Receiving carbon credits for reduced N fertilizer use
Arcadia Biosciences, Inc., an agricultural technology company focused on developing technologies and products that benefit the environment and human health, announced that the company has submitted a carbon credit methodology to the Clean Development Mechanism (CDM) of the United Nations Framework Convention on Climate Change. The methodology would allow farmers to claim carbon credits from reduced fertilizer use in conjunction with Arcadia’s Nitrogen Use Efficiency (NUE) technology. Arcadia’s NUE technology enables crops to maintain high yields while requiring significantly reduced levels of nitrogen fertilizer.
Globally, agriculture is the second largest industrial source of greenhouse gas emissions (GHG), and the use of nitrogen fertilizer is a major component of those emissions. Despite its significance, most efforts to incentivize adoption of low carbon practices and technologies have bypassed agriculture. The United Nations CDM stimulates emissions reductions by allowing developing countries to earn carbon credits that can be traded and sold to industrialized countries.
To develop the methodology for calculating emissions reductions in agriculture, Arcadia Biosciences and the Ningxia (China) Academy of Agriculture and Forestry Science (NAAFS) have been measuring baseline greenhouse gas emissions from conventional rice production using varying levels of nitrogen fertilizer. Through field tests conducted since 2007, the organizations have quantified reductions in GHG emissions that result from decreasing nitrogen fertilizer application in conventional rice. They have also validated a model for predicting greenhouse gas emissions from rice. The study also found a measurable correlation between applied nitrogen and crop yield in the conventional varieties used.

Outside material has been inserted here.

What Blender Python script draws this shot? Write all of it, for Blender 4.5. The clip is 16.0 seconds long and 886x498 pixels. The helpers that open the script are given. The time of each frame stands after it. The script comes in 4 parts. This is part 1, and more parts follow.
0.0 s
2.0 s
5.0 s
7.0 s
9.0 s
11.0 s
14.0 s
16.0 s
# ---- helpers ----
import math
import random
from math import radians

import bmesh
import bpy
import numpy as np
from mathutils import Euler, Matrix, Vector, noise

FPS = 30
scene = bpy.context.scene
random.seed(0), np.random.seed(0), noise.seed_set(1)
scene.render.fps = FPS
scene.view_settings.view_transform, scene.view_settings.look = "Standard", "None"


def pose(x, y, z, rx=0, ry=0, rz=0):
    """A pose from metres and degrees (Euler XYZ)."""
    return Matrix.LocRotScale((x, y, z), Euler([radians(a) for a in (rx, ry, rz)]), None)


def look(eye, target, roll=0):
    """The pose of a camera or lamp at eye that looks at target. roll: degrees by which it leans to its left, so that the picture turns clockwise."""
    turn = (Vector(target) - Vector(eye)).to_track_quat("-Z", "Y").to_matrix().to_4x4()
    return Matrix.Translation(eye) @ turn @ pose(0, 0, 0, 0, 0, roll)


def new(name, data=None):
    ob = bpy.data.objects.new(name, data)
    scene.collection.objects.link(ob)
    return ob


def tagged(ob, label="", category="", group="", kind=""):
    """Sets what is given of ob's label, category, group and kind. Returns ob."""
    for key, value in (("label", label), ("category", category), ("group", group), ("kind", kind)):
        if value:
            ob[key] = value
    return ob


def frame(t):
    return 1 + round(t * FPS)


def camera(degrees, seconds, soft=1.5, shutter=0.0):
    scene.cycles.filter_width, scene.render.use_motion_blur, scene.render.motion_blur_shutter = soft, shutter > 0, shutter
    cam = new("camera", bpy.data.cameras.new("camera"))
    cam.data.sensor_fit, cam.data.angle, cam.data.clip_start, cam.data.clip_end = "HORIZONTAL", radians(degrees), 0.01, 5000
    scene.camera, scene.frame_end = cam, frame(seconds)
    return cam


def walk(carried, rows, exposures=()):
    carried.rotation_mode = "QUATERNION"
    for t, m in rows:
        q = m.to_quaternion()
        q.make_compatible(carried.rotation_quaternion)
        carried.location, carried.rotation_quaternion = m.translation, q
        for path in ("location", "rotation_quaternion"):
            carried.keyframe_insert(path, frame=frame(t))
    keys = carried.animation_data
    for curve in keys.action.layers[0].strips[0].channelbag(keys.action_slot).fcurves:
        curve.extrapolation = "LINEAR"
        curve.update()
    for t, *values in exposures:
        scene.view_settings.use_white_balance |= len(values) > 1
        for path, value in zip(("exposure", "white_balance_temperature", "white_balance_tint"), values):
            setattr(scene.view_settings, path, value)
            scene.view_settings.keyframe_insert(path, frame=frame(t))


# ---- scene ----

While these field tests were done with conventional rice, the goal in the future is to combine the GHG methodology with Arcadia’s NUE technology in rice and other crops in developing countries to achieve emissions reductions without compromising crop yields. This combination will reduce the GHG emissions per unit of food produced and reward farmers with additional value from carbon credits.
“Given the significant role that agriculture plays in global greenhouse gas emissions, the development of technologies and techniques that result in low carbon agriculture is a major objective,” said Eric Rey, president and CEO of Arcadia Biosciences. “Our collaboration with NAAFS in China to establish baseline GHG emissions data from conventional rice production is a key piece of the puzzle. Approval of the draft methodology, along with future approval of NUE rice varieties, will mean that Chinese rice farmers can simultaneously reduce operating costs, increase profits, and improve our global environment.”